[linux-pm] [PATCH 01/13] PM: Add wake lock api.
Brian Swetland
swetland at google.com
Fri Feb 13 06:24:09 PST 2009
[Matthew Garrett <mjg59 at srcf.ucam.org>]
>
> Ok, so let's think about this differently. What we want is simply for
> drivers to be able to block an automatic suspend. For performance
> reasons we want to keep track of this state without calling into the
> entire driver tree. Now that the userspace API can automatically clean
> up after itself, why is this not just a simple counter? Kernel API would
> be something like:
>
> (input arrives)
> inhibit_suspend();
> (input queue is emptied)
> uninhibit_suspend();
>
> perhaps using the device struct or something as a token for debug
> purposes. Userland ABI would then be a single /dev/inhibit_suspend,
> with the counter being bumped each time an application opens it. It'll
> automatically be dropped if the application exits without cleaning up.
>
> This seems simpler and also avoids any arguments about the naming
> scheme. What am I missing?
If we can enable keeping stats (probably as a config option that
defaults off) to help answer the "battery life is down 20% in this
build, are we preventing suspend more than before?" question, this
seems like a reasonable direction to me.
For the case where somebody wants to release the hold on suspend after a
timer expiration, that can be built on top of this, so that's covered.

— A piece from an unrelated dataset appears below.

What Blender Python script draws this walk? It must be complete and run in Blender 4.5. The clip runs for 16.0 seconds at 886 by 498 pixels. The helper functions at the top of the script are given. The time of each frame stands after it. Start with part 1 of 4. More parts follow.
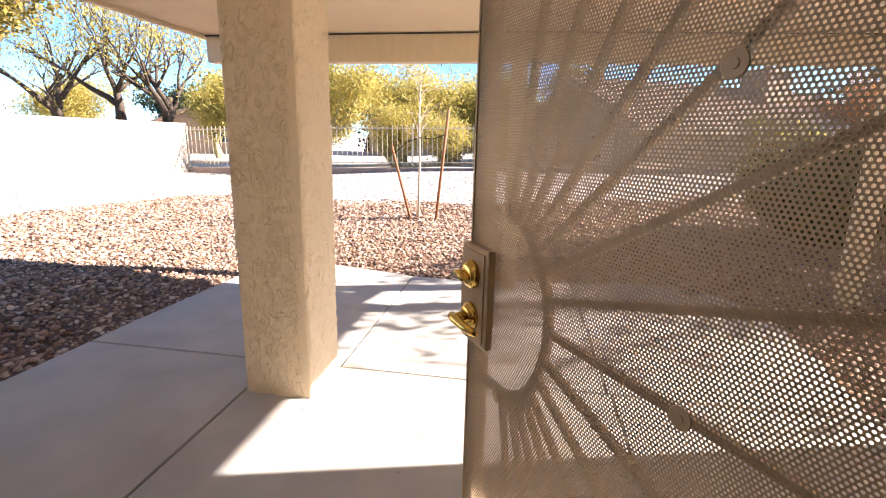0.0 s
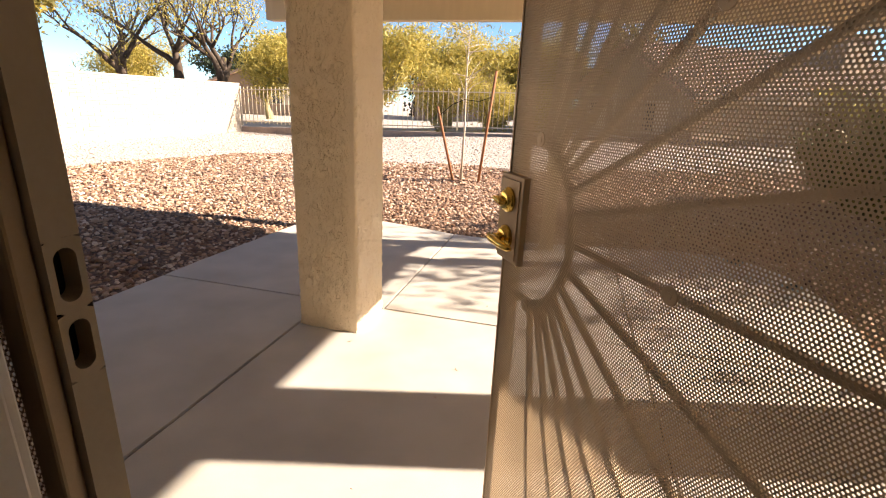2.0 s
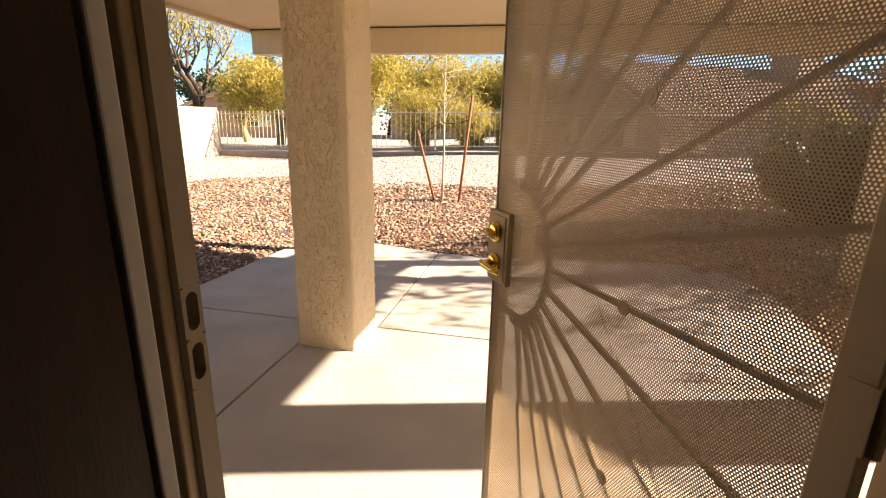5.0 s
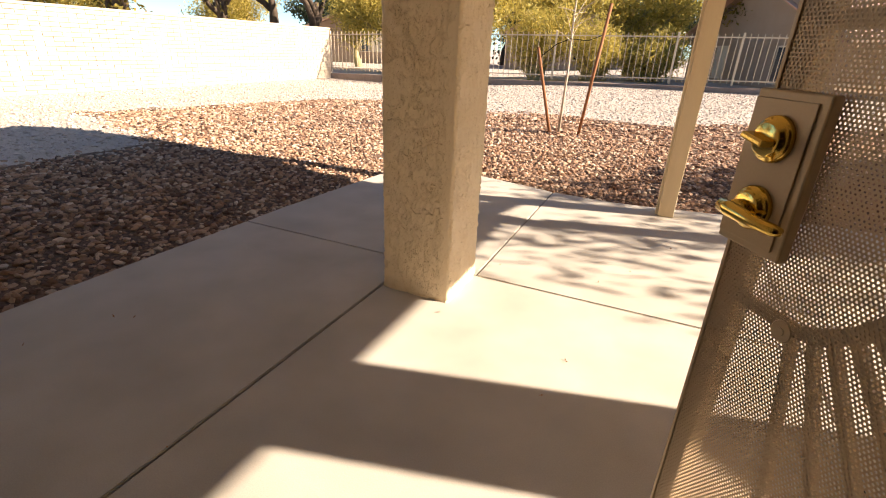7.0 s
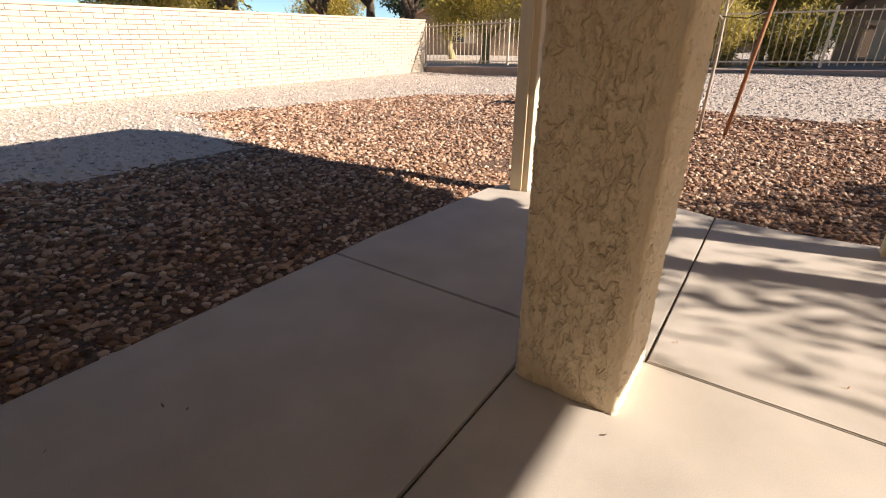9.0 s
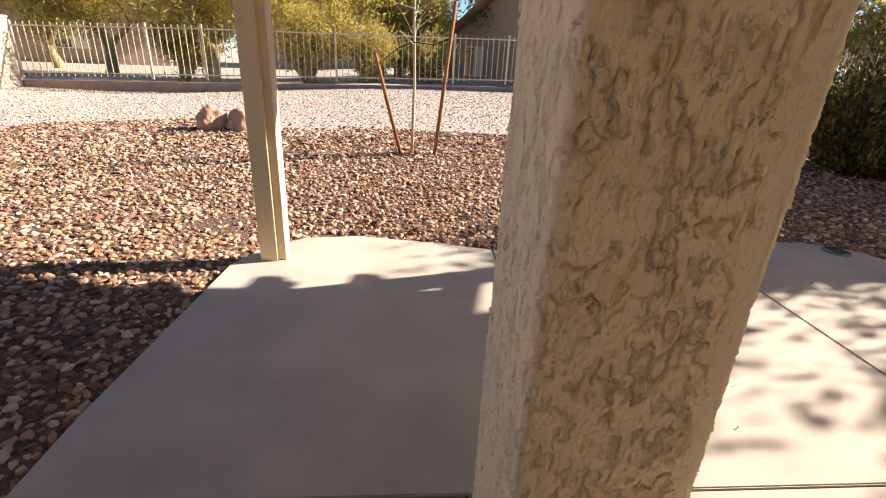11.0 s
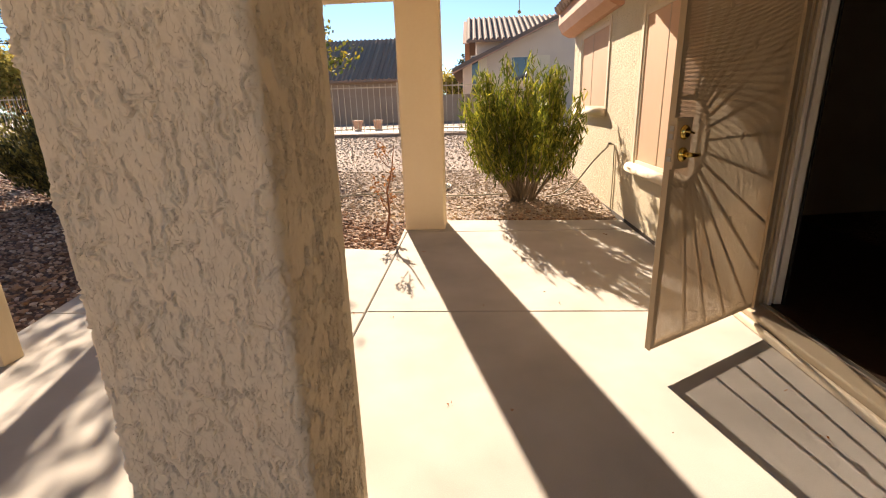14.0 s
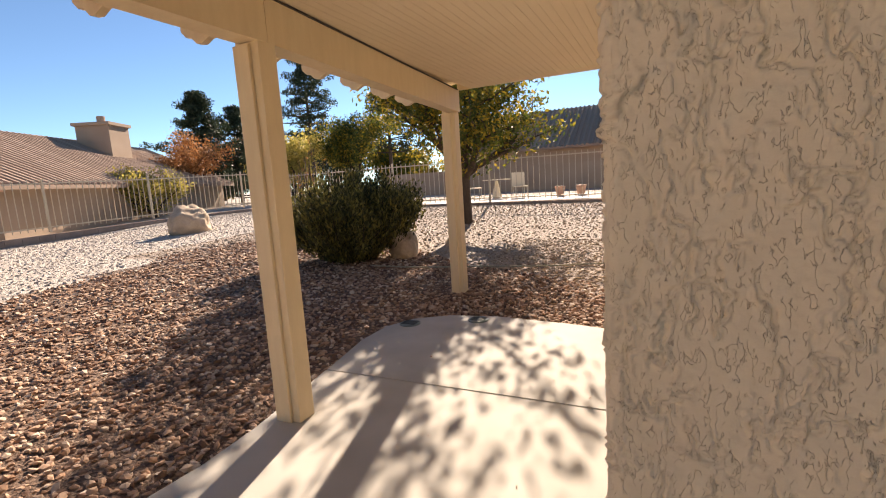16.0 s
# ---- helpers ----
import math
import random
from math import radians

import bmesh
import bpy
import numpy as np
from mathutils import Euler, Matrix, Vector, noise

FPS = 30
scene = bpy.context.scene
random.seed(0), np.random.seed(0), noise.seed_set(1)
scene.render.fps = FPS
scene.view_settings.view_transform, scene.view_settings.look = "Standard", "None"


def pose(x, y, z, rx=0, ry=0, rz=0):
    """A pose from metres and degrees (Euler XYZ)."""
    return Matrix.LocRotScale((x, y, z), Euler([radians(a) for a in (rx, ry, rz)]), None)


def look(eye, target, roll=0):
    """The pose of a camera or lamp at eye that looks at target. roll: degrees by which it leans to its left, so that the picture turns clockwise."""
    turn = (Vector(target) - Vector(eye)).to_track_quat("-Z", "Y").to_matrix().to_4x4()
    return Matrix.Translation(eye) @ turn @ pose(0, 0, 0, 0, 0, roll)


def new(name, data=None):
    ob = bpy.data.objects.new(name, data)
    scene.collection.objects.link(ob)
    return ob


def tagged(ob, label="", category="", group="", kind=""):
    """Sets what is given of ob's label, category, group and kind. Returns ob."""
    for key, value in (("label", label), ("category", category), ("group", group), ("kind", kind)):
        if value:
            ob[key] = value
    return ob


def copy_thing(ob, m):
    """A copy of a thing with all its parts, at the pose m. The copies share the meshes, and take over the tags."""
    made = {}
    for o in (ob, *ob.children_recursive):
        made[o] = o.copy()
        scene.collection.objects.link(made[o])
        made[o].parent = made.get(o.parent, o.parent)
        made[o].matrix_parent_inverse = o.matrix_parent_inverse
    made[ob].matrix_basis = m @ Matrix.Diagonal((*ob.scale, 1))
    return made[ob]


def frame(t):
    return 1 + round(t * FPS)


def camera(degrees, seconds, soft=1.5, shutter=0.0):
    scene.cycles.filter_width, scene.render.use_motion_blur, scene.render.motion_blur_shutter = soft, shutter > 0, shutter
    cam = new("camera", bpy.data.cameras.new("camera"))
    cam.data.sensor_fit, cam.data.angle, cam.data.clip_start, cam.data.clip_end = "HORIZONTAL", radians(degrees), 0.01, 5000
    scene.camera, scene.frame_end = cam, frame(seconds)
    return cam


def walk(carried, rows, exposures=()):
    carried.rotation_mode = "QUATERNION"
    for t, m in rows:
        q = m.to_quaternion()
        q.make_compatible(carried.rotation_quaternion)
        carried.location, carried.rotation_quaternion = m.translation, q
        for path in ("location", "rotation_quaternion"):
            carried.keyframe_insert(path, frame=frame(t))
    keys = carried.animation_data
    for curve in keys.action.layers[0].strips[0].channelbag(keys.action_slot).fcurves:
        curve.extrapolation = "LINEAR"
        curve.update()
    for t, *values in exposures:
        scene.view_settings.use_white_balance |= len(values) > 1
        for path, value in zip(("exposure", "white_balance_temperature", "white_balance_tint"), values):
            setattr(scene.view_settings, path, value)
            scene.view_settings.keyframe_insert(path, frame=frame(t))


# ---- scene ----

I think the "what happens when a process crashes and its suspend
inhibits are released" issue still needs some thought -- if say a
background/service process crashes while holding a lock we want to
have the process be able to be restarted by init or whatnot without
having to wait for some other activity. This is a real example we
ran into in the past -- telephony process crashes and the device
doesn't get back on the network until the user presses a key, an
alarm fires, etc.
I suspect this is more sparse than Arve is hoping for, and maybe
I've missed some obvious concern he has.